Required task
Without the pictures, can you quote each line below exactly?

————

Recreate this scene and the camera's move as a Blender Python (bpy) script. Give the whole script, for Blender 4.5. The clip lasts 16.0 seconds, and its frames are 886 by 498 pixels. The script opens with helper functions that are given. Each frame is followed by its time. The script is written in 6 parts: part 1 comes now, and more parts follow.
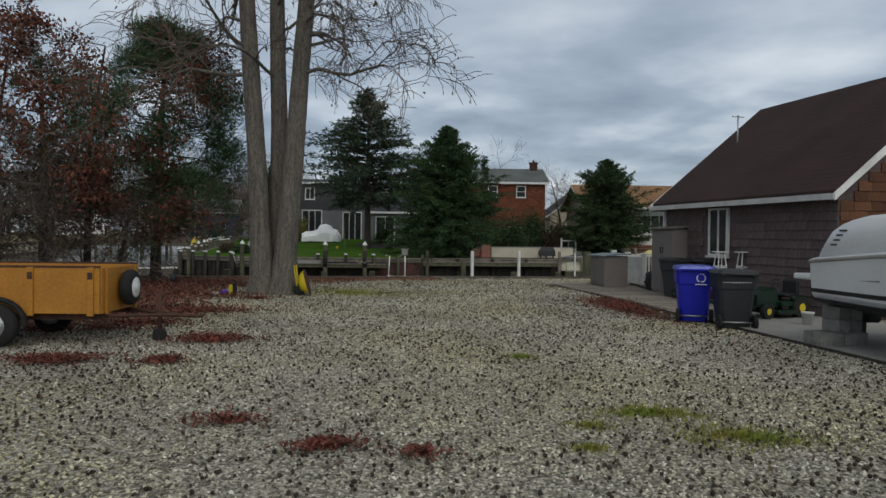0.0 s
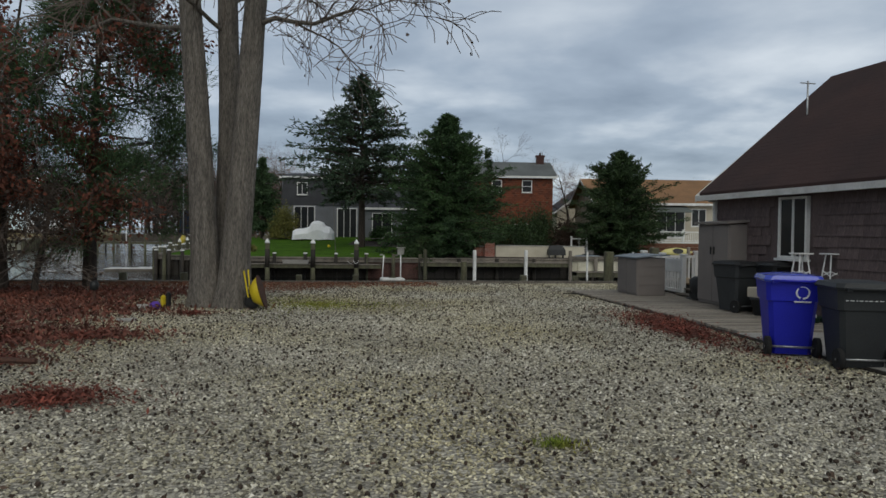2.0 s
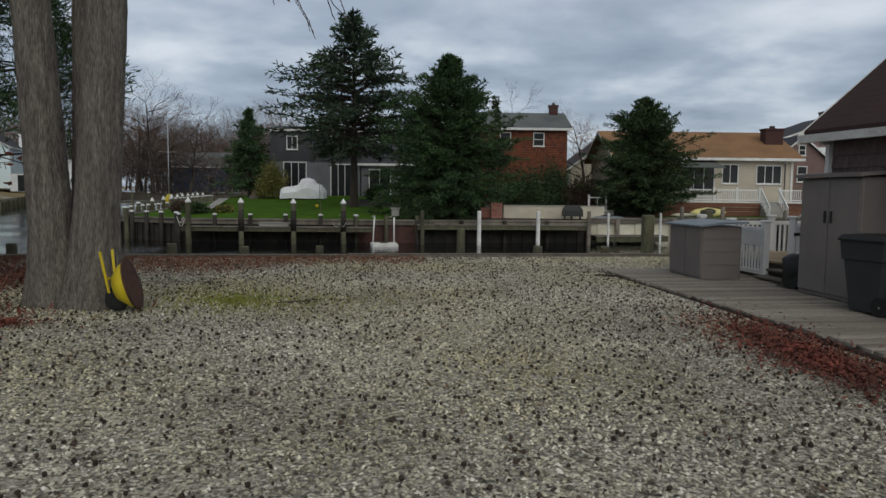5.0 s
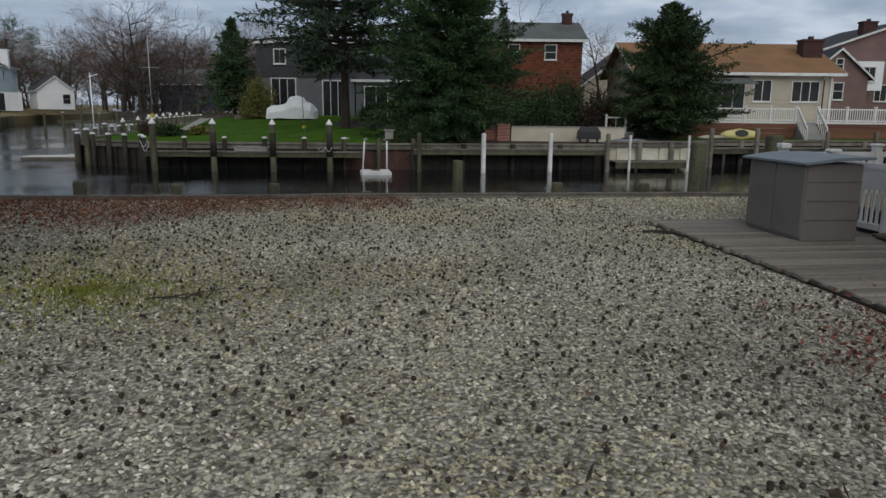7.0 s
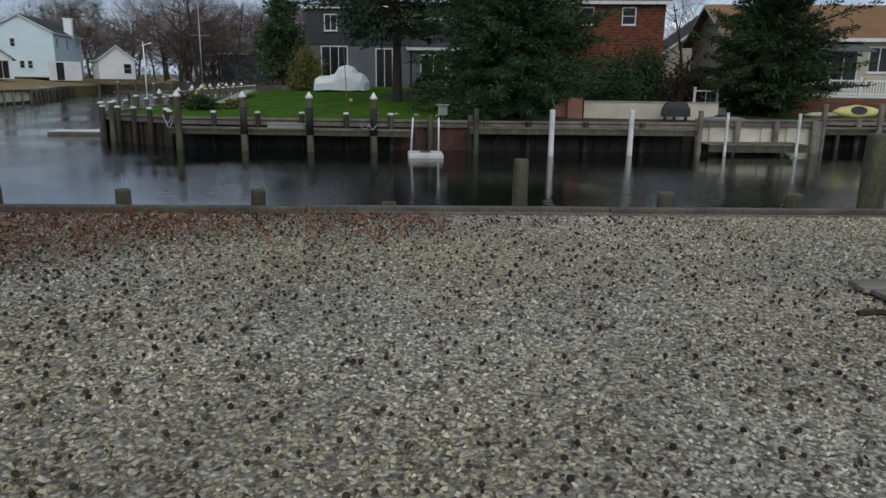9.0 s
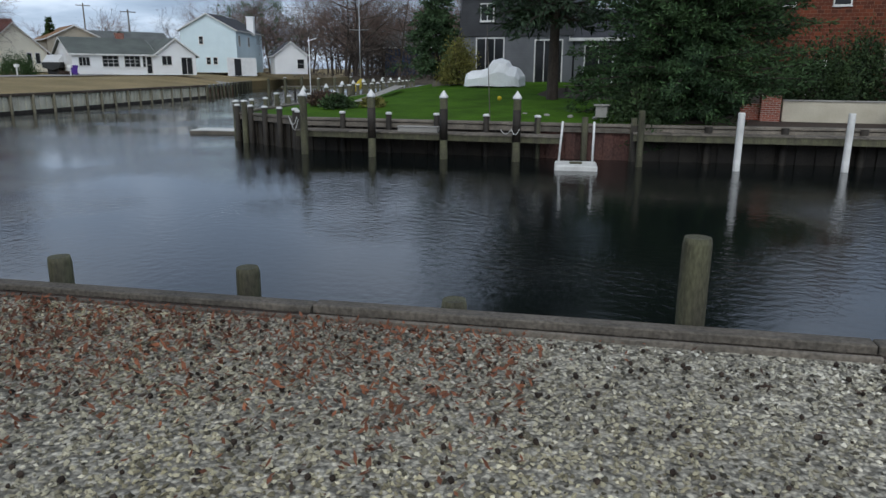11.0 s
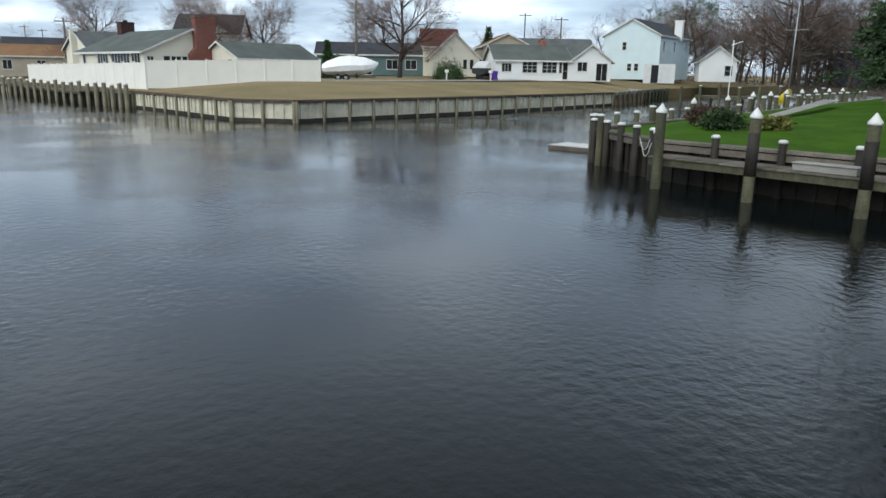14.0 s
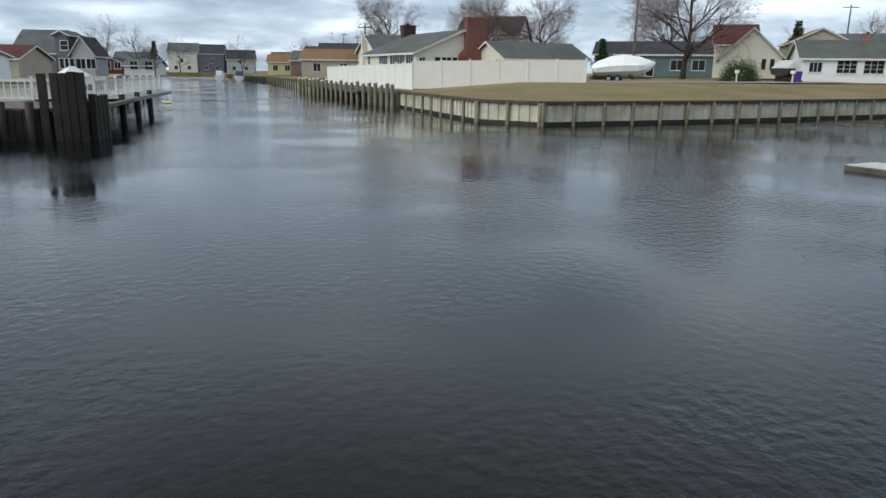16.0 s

————

Completed exercise
Recreate this scene and the camera's move as a Blender Python (bpy) script. Give the whole script, for Blender 4.5. The clip lasts 16.0 seconds, and its frames are 886 by 498 pixels. The script opens with helper functions that are given. Each frame is followed by its time. The script is written in 6 parts: part 1 comes now, and more parts follow.
0.0 s
2.0 s
5.0 s
7.0 s
9.0 s
11.0 s
14.0 s
16.0 s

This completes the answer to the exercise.